───── Dataset extract

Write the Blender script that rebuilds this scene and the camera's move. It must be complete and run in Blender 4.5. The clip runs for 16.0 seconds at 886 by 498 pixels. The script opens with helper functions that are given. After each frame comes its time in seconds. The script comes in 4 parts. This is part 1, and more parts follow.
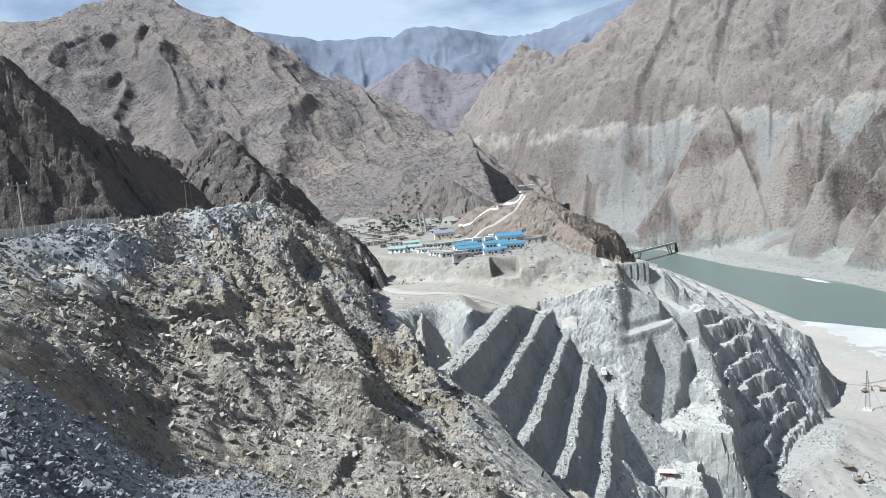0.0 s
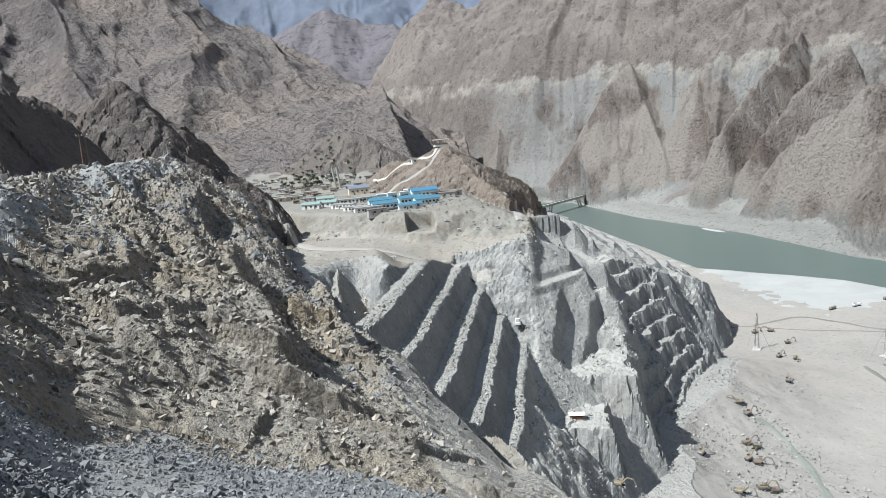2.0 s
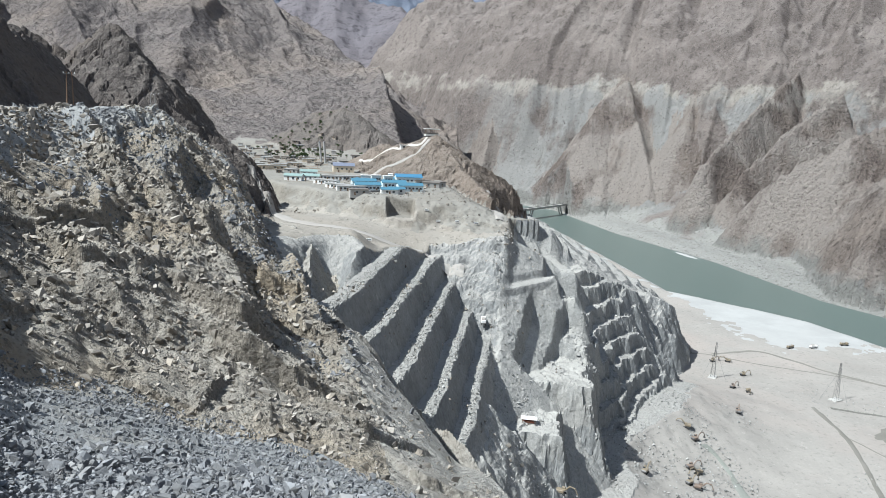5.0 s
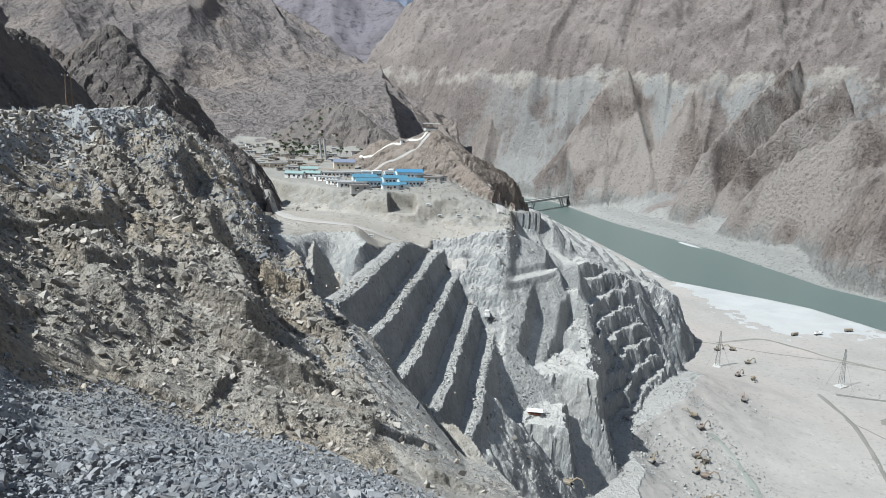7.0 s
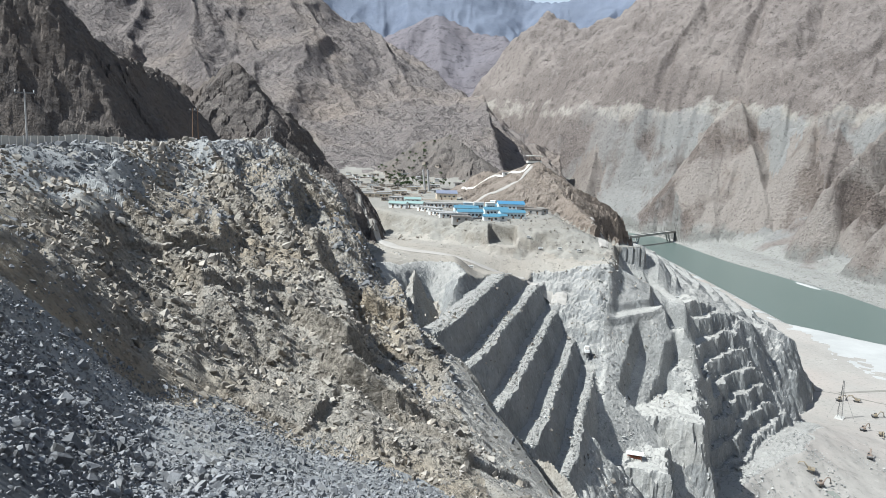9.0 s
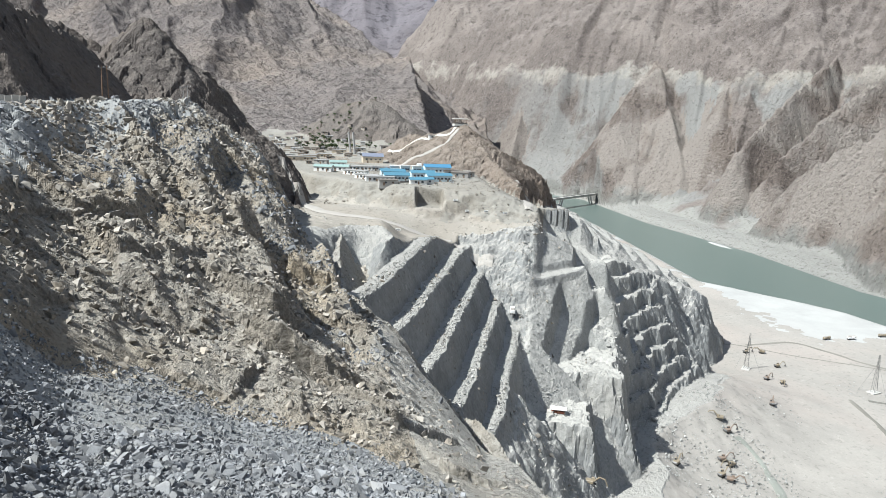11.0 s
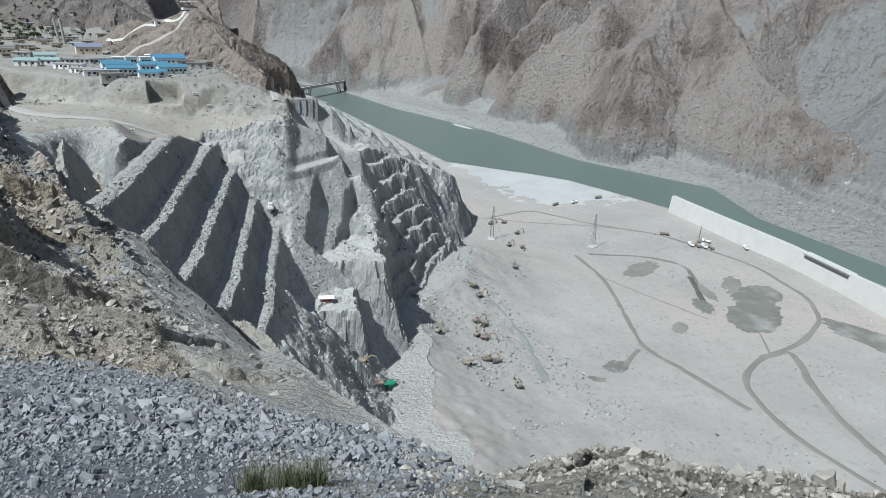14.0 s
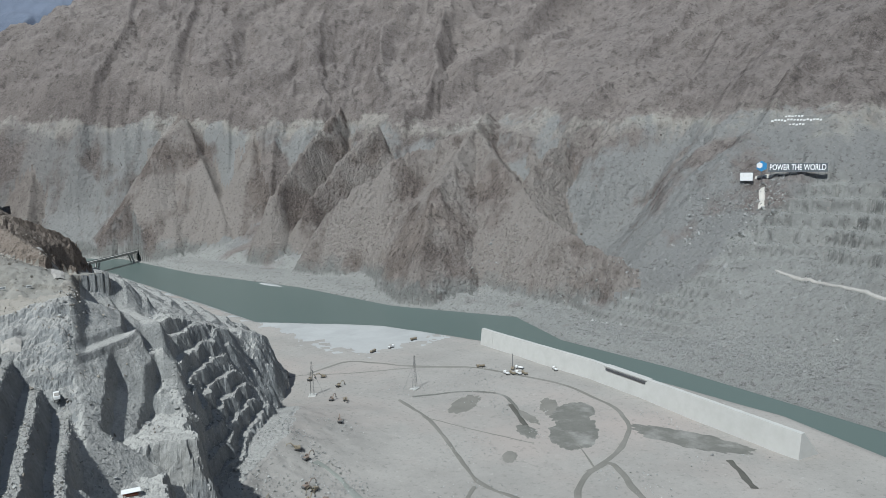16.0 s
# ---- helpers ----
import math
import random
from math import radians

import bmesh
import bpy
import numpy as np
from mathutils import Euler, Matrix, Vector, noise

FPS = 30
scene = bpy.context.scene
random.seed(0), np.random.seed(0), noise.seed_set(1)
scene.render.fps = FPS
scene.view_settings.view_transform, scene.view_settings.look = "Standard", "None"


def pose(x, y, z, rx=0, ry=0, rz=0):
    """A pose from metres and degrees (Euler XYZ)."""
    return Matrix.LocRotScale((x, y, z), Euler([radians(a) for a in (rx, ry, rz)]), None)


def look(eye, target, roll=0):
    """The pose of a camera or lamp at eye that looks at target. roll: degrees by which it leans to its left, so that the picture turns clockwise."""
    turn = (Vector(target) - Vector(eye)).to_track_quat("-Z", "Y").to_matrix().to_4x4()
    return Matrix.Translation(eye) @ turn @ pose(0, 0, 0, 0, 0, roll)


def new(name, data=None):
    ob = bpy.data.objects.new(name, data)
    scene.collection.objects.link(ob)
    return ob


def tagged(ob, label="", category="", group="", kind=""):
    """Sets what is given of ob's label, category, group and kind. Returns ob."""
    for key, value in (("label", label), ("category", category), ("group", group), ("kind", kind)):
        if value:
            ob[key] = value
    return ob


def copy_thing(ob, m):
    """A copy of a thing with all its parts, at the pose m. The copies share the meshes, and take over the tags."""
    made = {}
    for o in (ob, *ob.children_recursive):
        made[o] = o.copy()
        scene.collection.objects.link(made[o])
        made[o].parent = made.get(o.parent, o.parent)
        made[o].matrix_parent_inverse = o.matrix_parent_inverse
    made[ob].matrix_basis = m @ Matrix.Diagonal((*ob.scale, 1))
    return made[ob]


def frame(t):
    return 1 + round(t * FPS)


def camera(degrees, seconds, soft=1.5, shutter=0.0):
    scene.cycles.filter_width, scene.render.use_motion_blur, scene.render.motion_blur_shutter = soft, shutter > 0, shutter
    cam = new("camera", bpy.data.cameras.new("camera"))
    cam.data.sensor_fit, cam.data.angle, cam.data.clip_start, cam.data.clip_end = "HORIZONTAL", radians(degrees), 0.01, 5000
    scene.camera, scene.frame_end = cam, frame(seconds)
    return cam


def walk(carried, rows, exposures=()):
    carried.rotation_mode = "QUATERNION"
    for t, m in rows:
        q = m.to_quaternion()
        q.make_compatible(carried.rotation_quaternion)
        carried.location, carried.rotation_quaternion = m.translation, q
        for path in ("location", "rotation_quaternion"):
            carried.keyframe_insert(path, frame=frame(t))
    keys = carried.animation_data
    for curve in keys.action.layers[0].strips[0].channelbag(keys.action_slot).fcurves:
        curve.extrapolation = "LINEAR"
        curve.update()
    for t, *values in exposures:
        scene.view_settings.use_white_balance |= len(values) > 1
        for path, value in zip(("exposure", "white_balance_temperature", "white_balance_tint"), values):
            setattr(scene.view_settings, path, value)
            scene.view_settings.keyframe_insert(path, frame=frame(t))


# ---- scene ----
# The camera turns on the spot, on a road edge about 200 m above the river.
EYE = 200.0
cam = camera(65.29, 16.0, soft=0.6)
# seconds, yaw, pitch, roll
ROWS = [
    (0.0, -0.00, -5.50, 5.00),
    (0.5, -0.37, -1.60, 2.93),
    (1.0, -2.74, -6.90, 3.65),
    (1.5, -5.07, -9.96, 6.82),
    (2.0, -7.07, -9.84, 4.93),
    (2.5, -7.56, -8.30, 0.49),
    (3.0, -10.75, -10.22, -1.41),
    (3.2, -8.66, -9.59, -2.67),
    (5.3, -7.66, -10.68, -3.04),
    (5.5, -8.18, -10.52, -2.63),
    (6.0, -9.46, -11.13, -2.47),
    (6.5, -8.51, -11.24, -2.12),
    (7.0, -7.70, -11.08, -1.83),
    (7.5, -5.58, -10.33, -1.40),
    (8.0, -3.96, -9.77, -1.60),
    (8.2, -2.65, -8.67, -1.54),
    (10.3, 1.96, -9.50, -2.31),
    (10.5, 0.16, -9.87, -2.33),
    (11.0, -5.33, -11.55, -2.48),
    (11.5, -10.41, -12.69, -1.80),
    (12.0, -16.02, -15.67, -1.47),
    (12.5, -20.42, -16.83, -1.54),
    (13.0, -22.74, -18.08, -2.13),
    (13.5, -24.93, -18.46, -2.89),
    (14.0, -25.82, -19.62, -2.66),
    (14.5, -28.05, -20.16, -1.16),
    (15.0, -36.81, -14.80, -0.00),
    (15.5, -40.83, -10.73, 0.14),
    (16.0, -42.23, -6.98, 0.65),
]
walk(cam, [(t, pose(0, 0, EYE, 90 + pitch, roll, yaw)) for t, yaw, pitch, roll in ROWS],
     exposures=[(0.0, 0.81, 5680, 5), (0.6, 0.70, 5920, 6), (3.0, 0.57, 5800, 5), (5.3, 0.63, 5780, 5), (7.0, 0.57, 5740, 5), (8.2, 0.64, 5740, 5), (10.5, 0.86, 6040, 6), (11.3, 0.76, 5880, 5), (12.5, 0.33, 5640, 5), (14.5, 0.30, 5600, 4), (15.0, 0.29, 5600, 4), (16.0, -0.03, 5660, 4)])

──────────

▸ **Brief**
All of the data above should be quoted exactly, except for the pictures.

▸ **Response**
Write the Blender script that rebuilds this scene and the camera's move. It must be complete and run in Blender 4.5. The clip runs for 16.0 seconds at 886 by 498 pixels. The script opens with helper functions that are given. After each frame comes its time in seconds. The script comes in 4 parts. This is part 1, and more parts follow.
0.0 s
2.0 s
5.0 s
7.0 s
9.0 s
11.0 s
14.0 s
16.0 s
# ---- helpers ----
import math
import random
from math import radians

import bmesh
import bpy
import numpy as np
from mathutils import Euler, Matrix, Vector, noise

FPS = 30
scene = bpy.context.scene
random.seed(0), np.random.seed(0), noise.seed_set(1)
scene.render.fps = FPS
scene.view_settings.view_transform, scene.view_settings.look = "Standard", "None"


def pose(x, y, z, rx=0, ry=0, rz=0):
    """A pose from metres and degrees (Euler XYZ)."""
    return Matrix.LocRotScale((x, y, z), Euler([radians(a) for a in (rx, ry, rz)]), None)


def look(eye, target, roll=0):
    """The pose of a camera or lamp at eye that looks at target. roll: degrees by which it leans to its left, so that the picture turns clockwise."""
    turn = (Vector(target) - Vector(eye)).to_track_quat("-Z", "Y").to_matrix().to_4x4()
    return Matrix.Translation(eye) @ turn @ pose(0, 0, 0, 0, 0, roll)


def new(name, data=None):
    ob = bpy.data.objects.new(name, data)
    scene.collection.objects.link(ob)
    return ob


def tagged(ob, label="", category="", group="", kind=""):
    """Sets what is given of ob's label, category, group and kind. Returns ob."""
    for key, value in (("label", label), ("category", category), ("group", group), ("kind", kind)):
        if value:
            ob[key] = value
    return ob


def copy_thing(ob, m):
    """A copy of a thing with all its parts, at the pose m. The copies share the meshes, and take over the tags."""
    made = {}
    for o in (ob, *ob.children_recursive):
        made[o] = o.copy()
        scene.collection.objects.link(made[o])
        made[o].parent = made.get(o.parent, o.parent)
        made[o].matrix_parent_inverse = o.matrix_parent_inverse
    made[ob].matrix_basis = m @ Matrix.Diagonal((*ob.scale, 1))
    return made[ob]


def frame(t):
    return 1 + round(t * FPS)


def camera(degrees, seconds, soft=1.5, shutter=0.0):
    scene.cycles.filter_width, scene.render.use_motion_blur, scene.render.motion_blur_shutter = soft, shutter > 0, shutter
    cam = new("camera", bpy.data.cameras.new("camera"))
    cam.data.sensor_fit, cam.data.angle, cam.data.clip_start, cam.data.clip_end = "HORIZONTAL", radians(degrees), 0.01, 5000
    scene.camera, scene.frame_end = cam, frame(seconds)
    return cam


def walk(carried, rows, exposures=()):
    carried.rotation_mode = "QUATERNION"
    for t, m in rows:
        q = m.to_quaternion()
        q.make_compatible(carried.rotation_quaternion)
        carried.location, carried.rotation_quaternion = m.translation, q
        for path in ("location", "rotation_quaternion"):
            carried.keyframe_insert(path, frame=frame(t))
    keys = carried.animation_data
    for curve in keys.action.layers[0].strips[0].channelbag(keys.action_slot).fcurves:
        curve.extrapolation = "LINEAR"
        curve.update()
    for t, *values in exposures:
        scene.view_settings.use_white_balance |= len(values) > 1
        for path, value in zip(("exposure", "white_balance_temperature", "white_balance_tint"), values):
            setattr(scene.view_settings, path, value)
            scene.view_settings.keyframe_insert(path, frame=frame(t))


# ---- scene ----
# The camera turns on the spot, on a road edge about 200 m above the river.
EYE = 200.0
cam = camera(65.29, 16.0, soft=0.6)
# seconds, yaw, pitch, roll
ROWS = [
    (0.0, -0.00, -5.50, 5.00),
    (0.5, -0.37, -1.60, 2.93),
    (1.0, -2.74, -6.90, 3.65),
    (1.5, -5.07, -9.96, 6.82),
    (2.0, -7.07, -9.84, 4.93),
    (2.5, -7.56, -8.30, 0.49),
    (3.0, -10.75, -10.22, -1.41),
    (3.2, -8.66, -9.59, -2.67),
    (5.3, -7.66, -10.68, -3.04),
    (5.5, -8.18, -10.52, -2.63),
    (6.0, -9.46, -11.13, -2.47),
    (6.5, -8.51, -11.24, -2.12),
    (7.0, -7.70, -11.08, -1.83),
    (7.5, -5.58, -10.33, -1.40),
    (8.0, -3.96, -9.77, -1.60),
    (8.2, -2.65, -8.67, -1.54),
    (10.3, 1.96, -9.50, -2.31),
    (10.5, 0.16, -9.87, -2.33),
    (11.0, -5.33, -11.55, -2.48),
    (11.5, -10.41, -12.69, -1.80),
    (12.0, -16.02, -15.67, -1.47),
    (12.5, -20.42, -16.83, -1.54),
    (13.0, -22.74, -18.08, -2.13),
    (13.5, -24.93, -18.46, -2.89),
    (14.0, -25.82, -19.62, -2.66),
    (14.5, -28.05, -20.16, -1.16),
    (15.0, -36.81, -14.80, -0.00),
    (15.5, -40.83, -10.73, 0.14),
    (16.0, -42.23, -6.98, 0.65),
]
walk(cam, [(t, pose(0, 0, EYE, 90 + pitch, roll, yaw)) for t, yaw, pitch, roll in ROWS],
     exposures=[(0.0, 0.81, 5680, 5), (0.6, 0.70, 5920, 6), (3.0, 0.57, 5800, 5), (5.3, 0.63, 5780, 5), (7.0, 0.57, 5740, 5), (8.2, 0.64, 5740, 5), (10.5, 0.86, 6040, 6), (11.3, 0.76, 5880, 5), (12.5, 0.33, 5640, 5), (14.5, 0.30, 5600, 4), (15.0, 0.29, 5600, 4), (16.0, -0.03, 5660, 4)])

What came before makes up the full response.